[Records from a dataset]
(begin)

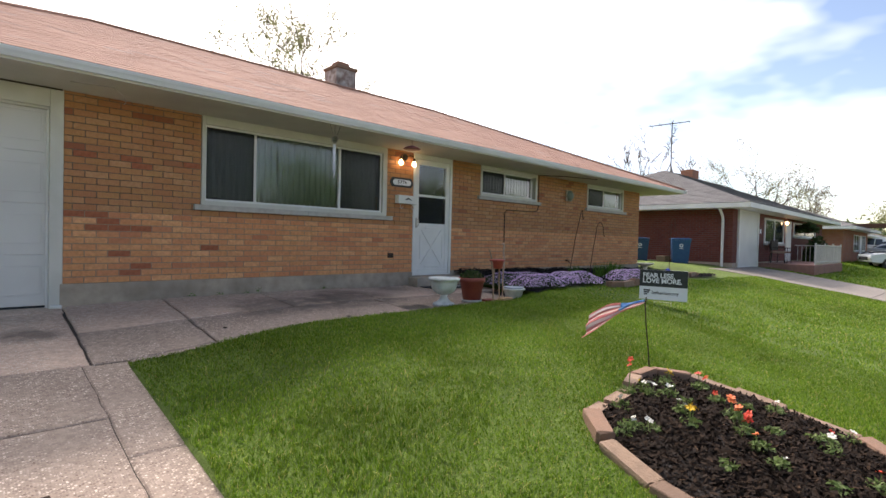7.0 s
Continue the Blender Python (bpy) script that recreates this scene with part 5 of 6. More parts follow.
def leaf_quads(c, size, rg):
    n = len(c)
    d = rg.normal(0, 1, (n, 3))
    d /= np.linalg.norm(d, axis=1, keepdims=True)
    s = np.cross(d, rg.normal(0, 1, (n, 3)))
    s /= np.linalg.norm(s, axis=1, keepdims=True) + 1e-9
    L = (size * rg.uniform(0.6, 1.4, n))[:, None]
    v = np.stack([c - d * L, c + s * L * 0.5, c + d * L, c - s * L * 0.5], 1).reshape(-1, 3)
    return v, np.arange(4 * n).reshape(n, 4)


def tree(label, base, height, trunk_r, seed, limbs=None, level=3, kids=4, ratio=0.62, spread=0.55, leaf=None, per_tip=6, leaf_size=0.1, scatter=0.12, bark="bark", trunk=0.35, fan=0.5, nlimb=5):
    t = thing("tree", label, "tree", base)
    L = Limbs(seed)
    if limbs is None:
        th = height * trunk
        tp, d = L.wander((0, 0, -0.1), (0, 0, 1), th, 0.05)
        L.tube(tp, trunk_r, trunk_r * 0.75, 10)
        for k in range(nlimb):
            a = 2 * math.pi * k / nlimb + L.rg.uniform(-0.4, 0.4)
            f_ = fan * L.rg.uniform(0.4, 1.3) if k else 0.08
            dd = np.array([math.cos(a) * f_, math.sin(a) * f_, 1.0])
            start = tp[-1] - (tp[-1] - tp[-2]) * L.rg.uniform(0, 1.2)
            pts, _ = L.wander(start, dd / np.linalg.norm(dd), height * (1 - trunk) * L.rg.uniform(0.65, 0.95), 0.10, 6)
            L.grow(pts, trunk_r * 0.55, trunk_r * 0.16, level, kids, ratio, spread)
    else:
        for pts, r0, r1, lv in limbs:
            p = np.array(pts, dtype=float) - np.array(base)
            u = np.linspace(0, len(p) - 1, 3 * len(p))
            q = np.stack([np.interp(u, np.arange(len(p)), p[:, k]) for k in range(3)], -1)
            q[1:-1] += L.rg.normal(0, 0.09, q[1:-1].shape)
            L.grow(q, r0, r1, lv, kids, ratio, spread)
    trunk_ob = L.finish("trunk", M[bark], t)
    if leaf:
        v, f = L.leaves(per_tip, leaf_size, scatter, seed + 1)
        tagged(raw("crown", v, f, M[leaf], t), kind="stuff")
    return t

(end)
(begin)

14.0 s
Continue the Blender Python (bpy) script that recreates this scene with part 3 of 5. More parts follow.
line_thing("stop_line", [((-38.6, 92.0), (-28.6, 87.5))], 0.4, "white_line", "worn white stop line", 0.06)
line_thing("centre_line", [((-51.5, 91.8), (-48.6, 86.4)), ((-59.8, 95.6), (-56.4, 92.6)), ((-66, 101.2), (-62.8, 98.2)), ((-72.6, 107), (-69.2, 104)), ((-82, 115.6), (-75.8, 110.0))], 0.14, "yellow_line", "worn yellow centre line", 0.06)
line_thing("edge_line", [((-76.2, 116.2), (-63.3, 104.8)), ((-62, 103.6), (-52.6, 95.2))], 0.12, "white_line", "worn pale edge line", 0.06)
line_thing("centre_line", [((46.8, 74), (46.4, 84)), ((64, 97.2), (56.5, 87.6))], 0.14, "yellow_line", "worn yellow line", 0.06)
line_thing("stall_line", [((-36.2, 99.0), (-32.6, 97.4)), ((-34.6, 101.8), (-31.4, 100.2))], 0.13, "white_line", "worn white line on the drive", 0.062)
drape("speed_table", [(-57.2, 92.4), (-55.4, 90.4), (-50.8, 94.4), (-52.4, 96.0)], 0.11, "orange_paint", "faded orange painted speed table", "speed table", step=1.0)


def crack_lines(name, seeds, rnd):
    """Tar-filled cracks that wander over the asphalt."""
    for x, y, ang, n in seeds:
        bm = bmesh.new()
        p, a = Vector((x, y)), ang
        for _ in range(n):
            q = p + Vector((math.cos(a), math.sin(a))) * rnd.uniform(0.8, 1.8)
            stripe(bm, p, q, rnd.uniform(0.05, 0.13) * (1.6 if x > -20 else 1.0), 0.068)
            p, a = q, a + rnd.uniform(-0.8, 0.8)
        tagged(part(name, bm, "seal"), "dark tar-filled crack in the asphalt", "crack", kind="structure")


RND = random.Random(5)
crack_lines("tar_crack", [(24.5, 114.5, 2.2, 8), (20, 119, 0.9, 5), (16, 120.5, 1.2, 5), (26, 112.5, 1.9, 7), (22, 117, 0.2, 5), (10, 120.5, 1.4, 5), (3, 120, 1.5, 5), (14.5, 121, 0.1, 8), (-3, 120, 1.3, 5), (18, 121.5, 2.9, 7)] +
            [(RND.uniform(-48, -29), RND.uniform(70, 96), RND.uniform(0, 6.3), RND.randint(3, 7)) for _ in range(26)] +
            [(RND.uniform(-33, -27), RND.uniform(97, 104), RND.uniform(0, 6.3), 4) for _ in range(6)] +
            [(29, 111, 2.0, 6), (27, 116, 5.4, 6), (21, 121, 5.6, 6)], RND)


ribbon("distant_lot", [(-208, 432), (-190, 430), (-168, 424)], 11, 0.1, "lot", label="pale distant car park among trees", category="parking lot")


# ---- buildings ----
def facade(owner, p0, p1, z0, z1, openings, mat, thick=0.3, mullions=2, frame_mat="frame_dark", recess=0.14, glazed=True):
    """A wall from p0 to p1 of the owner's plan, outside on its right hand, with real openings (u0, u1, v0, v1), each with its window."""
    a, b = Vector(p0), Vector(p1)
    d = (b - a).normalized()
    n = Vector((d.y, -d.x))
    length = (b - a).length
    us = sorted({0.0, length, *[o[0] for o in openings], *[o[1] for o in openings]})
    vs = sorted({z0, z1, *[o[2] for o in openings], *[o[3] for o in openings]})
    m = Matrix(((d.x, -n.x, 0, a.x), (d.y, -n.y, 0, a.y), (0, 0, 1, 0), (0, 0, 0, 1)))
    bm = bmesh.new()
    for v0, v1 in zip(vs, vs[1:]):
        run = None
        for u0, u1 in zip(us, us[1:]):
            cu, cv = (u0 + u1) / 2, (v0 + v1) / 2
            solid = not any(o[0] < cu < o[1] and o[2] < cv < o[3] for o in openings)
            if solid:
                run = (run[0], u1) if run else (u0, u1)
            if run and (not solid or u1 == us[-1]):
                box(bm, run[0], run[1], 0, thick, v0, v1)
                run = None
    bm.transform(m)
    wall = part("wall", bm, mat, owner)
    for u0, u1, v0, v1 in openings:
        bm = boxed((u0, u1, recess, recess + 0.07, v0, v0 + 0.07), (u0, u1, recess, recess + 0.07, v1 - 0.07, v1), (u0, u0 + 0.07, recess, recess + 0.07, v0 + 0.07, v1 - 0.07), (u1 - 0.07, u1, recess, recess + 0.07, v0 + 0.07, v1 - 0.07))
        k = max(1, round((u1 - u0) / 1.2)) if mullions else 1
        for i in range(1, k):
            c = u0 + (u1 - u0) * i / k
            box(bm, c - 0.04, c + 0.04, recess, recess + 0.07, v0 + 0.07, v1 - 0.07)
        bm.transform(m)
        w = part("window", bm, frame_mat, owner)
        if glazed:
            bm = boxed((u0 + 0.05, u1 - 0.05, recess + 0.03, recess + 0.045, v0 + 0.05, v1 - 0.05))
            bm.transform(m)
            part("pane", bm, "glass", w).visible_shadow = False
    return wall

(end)
(begin)

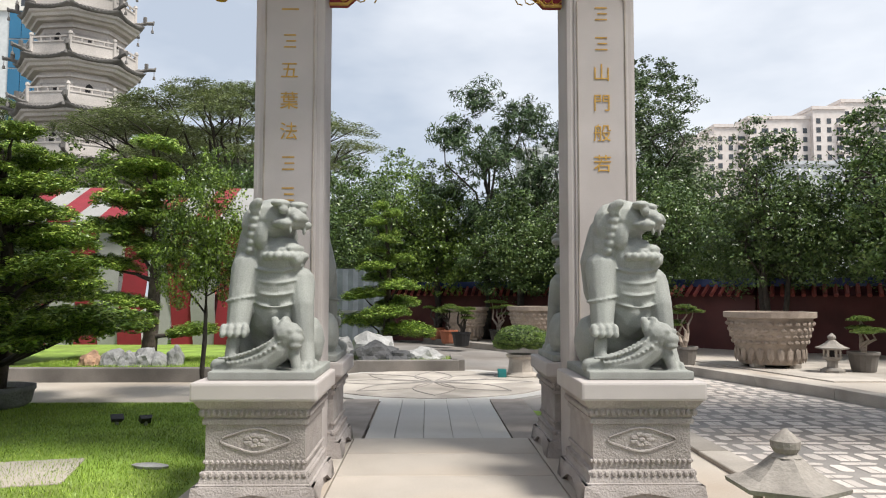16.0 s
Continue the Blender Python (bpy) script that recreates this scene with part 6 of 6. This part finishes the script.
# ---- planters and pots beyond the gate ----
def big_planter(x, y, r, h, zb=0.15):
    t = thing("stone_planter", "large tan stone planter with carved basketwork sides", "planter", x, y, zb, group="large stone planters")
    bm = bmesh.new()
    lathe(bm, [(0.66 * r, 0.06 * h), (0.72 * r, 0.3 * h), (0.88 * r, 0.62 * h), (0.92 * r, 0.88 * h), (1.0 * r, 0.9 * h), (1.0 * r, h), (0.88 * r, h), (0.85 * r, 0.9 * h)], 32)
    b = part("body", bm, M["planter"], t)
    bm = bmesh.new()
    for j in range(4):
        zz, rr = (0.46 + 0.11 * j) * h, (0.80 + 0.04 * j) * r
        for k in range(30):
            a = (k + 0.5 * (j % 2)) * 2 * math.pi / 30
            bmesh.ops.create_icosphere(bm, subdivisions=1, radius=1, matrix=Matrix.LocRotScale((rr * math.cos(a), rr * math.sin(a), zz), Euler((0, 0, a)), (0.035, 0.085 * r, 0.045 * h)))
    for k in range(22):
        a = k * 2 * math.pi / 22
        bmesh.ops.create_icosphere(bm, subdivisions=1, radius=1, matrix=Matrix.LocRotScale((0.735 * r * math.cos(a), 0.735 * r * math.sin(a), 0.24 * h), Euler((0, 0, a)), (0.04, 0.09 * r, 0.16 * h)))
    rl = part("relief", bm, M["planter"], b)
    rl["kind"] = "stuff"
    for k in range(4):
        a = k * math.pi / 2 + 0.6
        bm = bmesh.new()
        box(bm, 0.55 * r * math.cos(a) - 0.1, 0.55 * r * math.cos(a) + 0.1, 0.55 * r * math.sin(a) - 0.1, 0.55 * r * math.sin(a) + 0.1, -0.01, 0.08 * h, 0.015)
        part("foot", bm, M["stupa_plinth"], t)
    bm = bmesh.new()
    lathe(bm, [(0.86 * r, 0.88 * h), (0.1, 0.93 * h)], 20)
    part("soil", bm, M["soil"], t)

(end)

* GOAL *
Search the entries for the word "this" and gather every line where it appears.

* CORRECT RESULT *
Continue the Blender Python (bpy) script that recreates this scene with part 5 of 6. More parts follow.
Continue the Blender Python (bpy) script that recreates this scene with part 3 of 5. More parts follow.
Continue the Blender Python (bpy) script that recreates this scene with part 6 of 6. This part finishes the script.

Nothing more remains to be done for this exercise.